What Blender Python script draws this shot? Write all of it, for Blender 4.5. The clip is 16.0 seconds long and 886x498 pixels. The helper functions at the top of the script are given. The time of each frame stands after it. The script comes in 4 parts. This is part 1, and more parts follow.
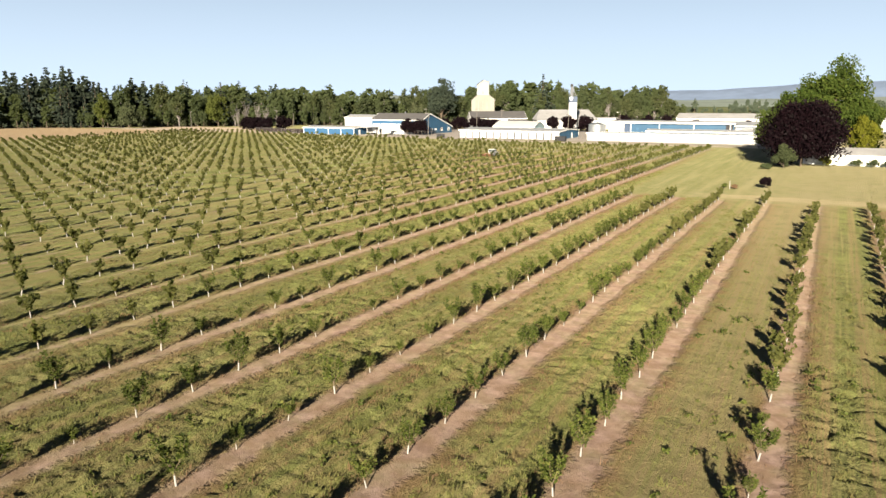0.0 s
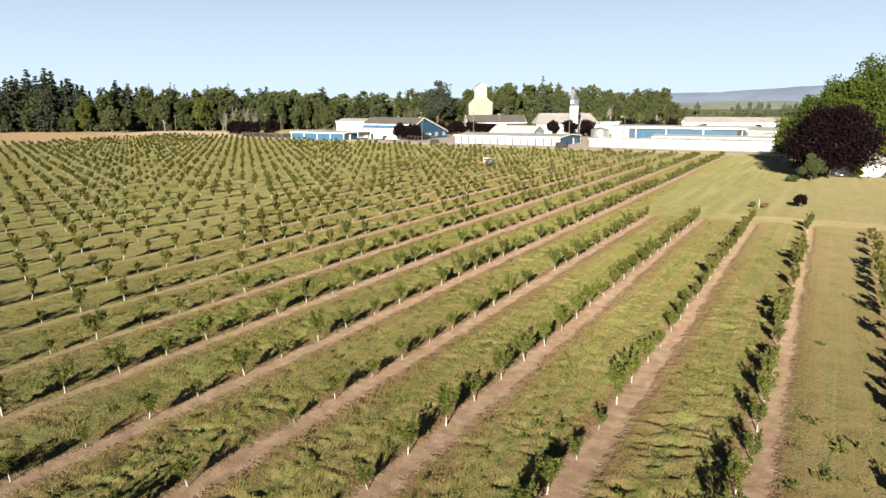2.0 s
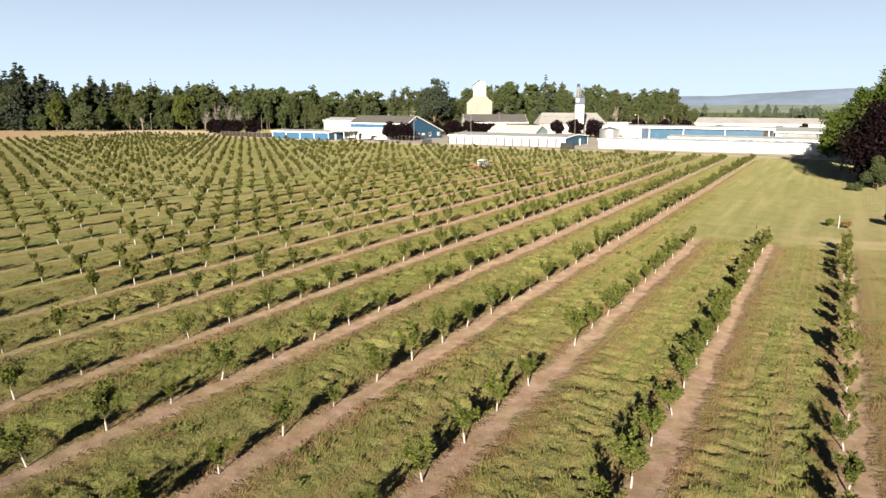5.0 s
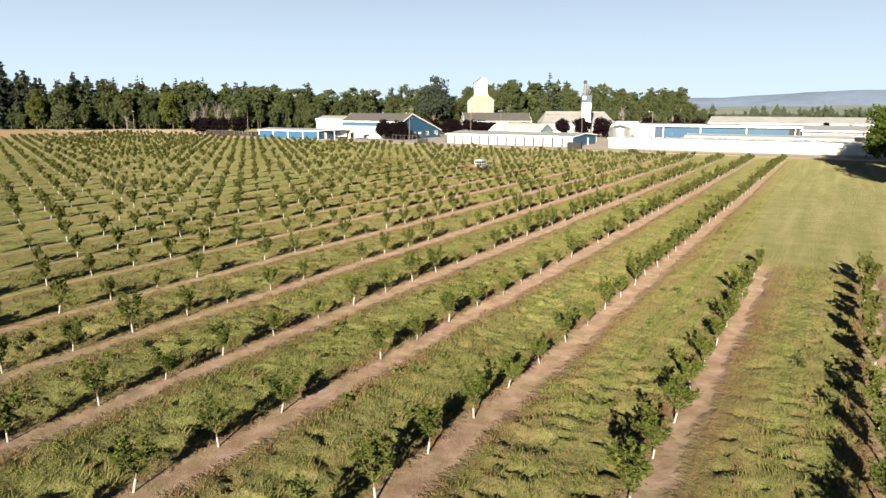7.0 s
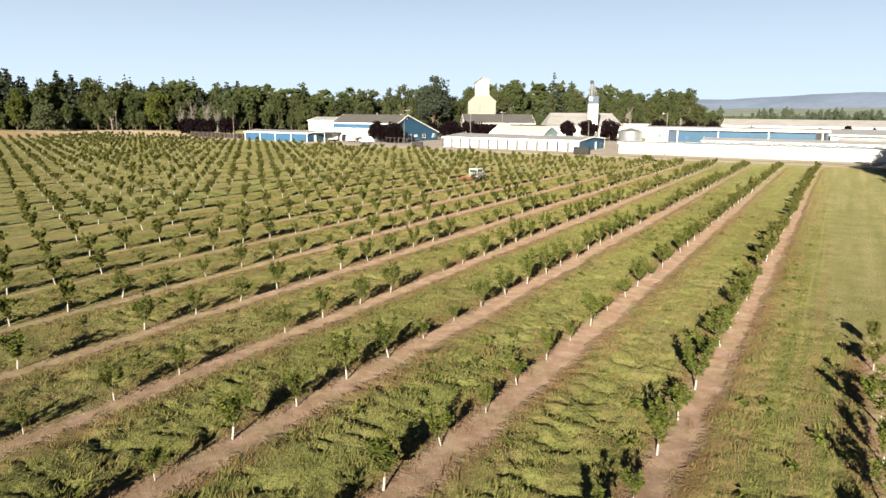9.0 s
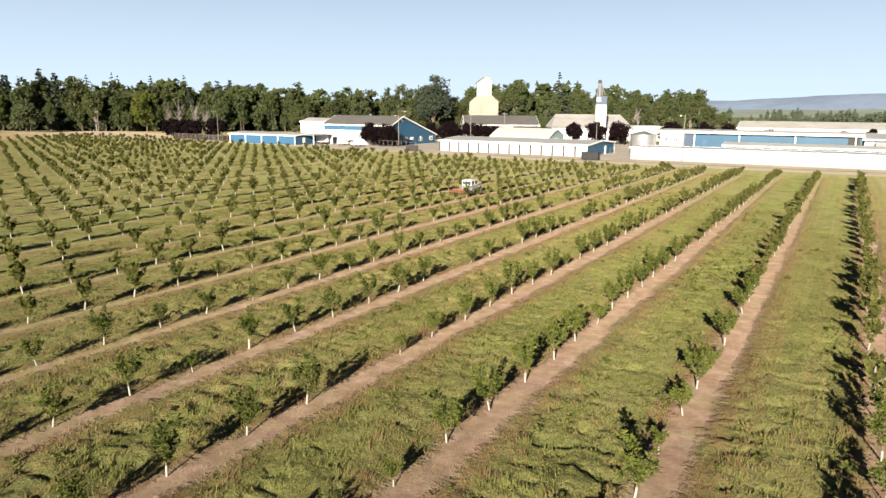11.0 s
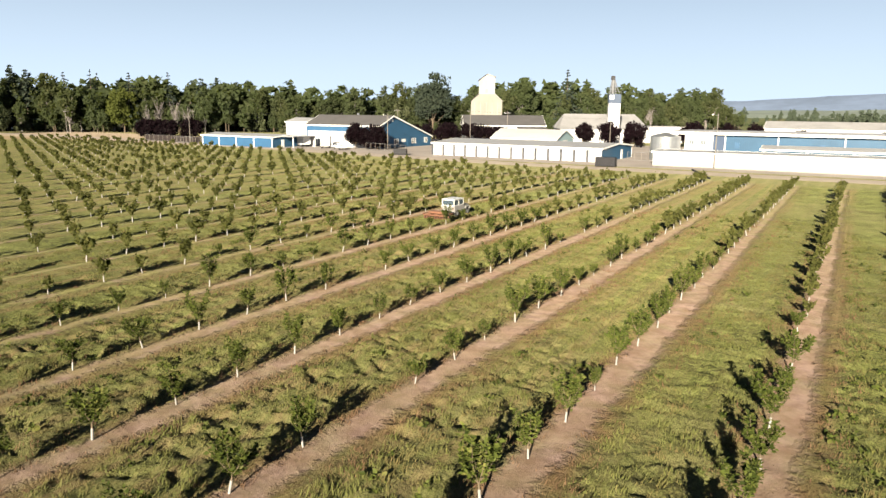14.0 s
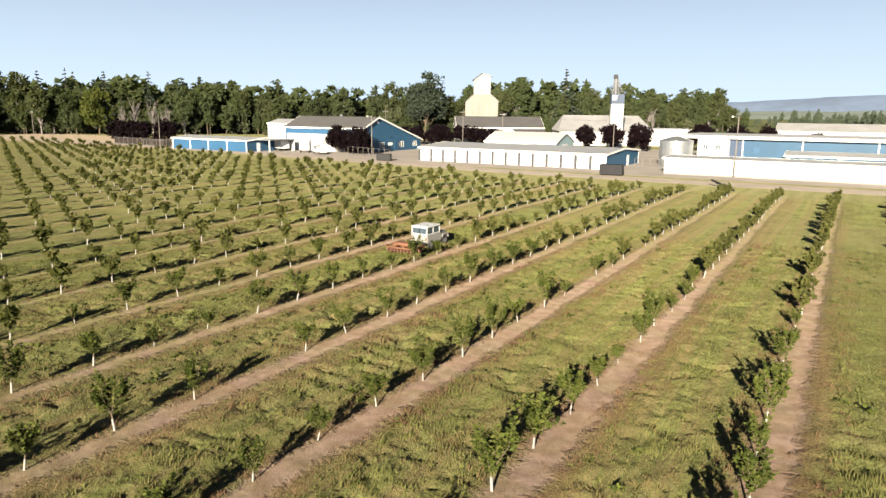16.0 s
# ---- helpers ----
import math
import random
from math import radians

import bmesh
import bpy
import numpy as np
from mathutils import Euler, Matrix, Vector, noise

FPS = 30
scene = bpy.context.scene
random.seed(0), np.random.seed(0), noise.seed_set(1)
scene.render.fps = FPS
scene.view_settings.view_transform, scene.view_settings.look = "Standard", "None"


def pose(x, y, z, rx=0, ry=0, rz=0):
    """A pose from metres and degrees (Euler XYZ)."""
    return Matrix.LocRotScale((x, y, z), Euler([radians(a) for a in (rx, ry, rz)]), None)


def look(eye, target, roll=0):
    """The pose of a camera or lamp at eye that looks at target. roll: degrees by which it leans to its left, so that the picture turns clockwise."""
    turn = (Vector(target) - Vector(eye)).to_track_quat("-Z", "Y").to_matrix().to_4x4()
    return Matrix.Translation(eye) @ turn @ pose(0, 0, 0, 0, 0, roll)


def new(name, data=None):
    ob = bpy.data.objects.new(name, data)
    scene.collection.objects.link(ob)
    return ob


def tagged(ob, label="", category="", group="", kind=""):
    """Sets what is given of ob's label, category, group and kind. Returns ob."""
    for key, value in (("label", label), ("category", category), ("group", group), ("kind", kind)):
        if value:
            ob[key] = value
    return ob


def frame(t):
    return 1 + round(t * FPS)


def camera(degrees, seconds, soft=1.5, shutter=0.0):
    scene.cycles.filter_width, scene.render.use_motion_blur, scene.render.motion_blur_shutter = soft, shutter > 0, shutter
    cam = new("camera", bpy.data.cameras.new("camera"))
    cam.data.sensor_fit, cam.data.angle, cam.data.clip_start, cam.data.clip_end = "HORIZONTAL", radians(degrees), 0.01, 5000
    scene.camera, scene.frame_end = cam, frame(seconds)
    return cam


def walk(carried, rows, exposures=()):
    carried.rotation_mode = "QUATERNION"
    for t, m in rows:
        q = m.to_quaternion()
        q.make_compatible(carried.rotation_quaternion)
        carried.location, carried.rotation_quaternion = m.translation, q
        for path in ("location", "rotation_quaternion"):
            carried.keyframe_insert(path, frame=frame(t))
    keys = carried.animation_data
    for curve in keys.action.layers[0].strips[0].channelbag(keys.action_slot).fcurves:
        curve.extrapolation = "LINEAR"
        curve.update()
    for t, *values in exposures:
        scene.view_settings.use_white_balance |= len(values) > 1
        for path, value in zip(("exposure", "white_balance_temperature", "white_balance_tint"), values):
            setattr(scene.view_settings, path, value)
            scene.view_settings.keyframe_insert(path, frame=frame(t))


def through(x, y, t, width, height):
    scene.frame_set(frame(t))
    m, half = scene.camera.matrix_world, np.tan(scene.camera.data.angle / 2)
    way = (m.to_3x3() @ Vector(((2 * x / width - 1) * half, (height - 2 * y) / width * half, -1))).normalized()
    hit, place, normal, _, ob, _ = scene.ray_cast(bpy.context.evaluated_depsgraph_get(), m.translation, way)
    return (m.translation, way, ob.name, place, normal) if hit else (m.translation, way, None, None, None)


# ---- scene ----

====

### Work required
Output the data exactly. Pictures don't belong in the result.

### Answer for this exercise
What Blender Python script draws this shot? Write all of it, for Blender 4.5. The clip is 16.0 seconds long and 886x498 pixels. The helper functions at the top of the script are given. The time of each frame stands after it. The script comes in 4 parts. This is part 1, and more parts follow.
0.0 s
2.0 s
5.0 s
7.0 s
9.0 s
11.0 s
14.0 s
16.0 s
# ---- helpers ----
import math
import random
from math import radians

import bmesh
import bpy
import numpy as np
from mathutils import Euler, Matrix, Vector, noise

FPS = 30
scene = bpy.context.scene
random.seed(0), np.random.seed(0), noise.seed_set(1)
scene.render.fps = FPS
scene.view_settings.view_transform, scene.view_settings.look = "Standard", "None"


def pose(x, y, z, rx=0, ry=0, rz=0):
    """A pose from metres and degrees (Euler XYZ)."""
    return Matrix.LocRotScale((x, y, z), Euler([radians(a) for a in (rx, ry, rz)]), None)


def look(eye, target, roll=0):
    """The pose of a camera or lamp at eye that looks at target. roll: degrees by which it leans to its left, so that the picture turns clockwise."""
    turn = (Vector(target) - Vector(eye)).to_track_quat("-Z", "Y").to_matrix().to_4x4()
    return Matrix.Translation(eye) @ turn @ pose(0, 0, 0, 0, 0, roll)


def new(name, data=None):
    ob = bpy.data.objects.new(name, data)
    scene.collection.objects.link(ob)
    return ob


def tagged(ob, label="", category="", group="", kind=""):
    """Sets what is given of ob's label, category, group and kind. Returns ob."""
    for key, value in (("label", label), ("category", category), ("group", group), ("kind", kind)):
        if value:
            ob[key] = value
    return ob


def frame(t):
    return 1 + round(t * FPS)


def camera(degrees, seconds, soft=1.5, shutter=0.0):
    scene.cycles.filter_width, scene.render.use_motion_blur, scene.render.motion_blur_shutter = soft, shutter > 0, shutter
    cam = new("camera", bpy.data.cameras.new("camera"))
    cam.data.sensor_fit, cam.data.angle, cam.data.clip_start, cam.data.clip_end = "HORIZONTAL", radians(degrees), 0.01, 5000
    scene.camera, scene.frame_end = cam, frame(seconds)
    return cam


def walk(carried, rows, exposures=()):
    carried.rotation_mode = "QUATERNION"
    for t, m in rows:
        q = m.to_quaternion()
        q.make_compatible(carried.rotation_quaternion)
        carried.location, carried.rotation_quaternion = m.translation, q
        for path in ("location", "rotation_quaternion"):
            carried.keyframe_insert(path, frame=frame(t))
    keys = carried.animation_data
    for curve in keys.action.layers[0].strips[0].channelbag(keys.action_slot).fcurves:
        curve.extrapolation = "LINEAR"
        curve.update()
    for t, *values in exposures:
        scene.view_settings.use_white_balance |= len(values) > 1
        for path, value in zip(("exposure", "white_balance_temperature", "white_balance_tint"), values):
            setattr(scene.view_settings, path, value)
            scene.view_settings.keyframe_insert(path, frame=frame(t))


def through(x, y, t, width, height):
    scene.frame_set(frame(t))
    m, half = scene.camera.matrix_world, np.tan(scene.camera.data.angle / 2)
    way = (m.to_3x3() @ Vector(((2 * x / width - 1) * half, (height - 2 * y) / width * half, -1))).normalized()
    hit, place, normal, _, ob, _ = scene.ray_cast(bpy.context.evaluated_depsgraph_get(), m.translation, way)
    return (m.translation, way, ob.name, place, normal) if hit else (m.translation, way, None, None, None)


# ---- scene ----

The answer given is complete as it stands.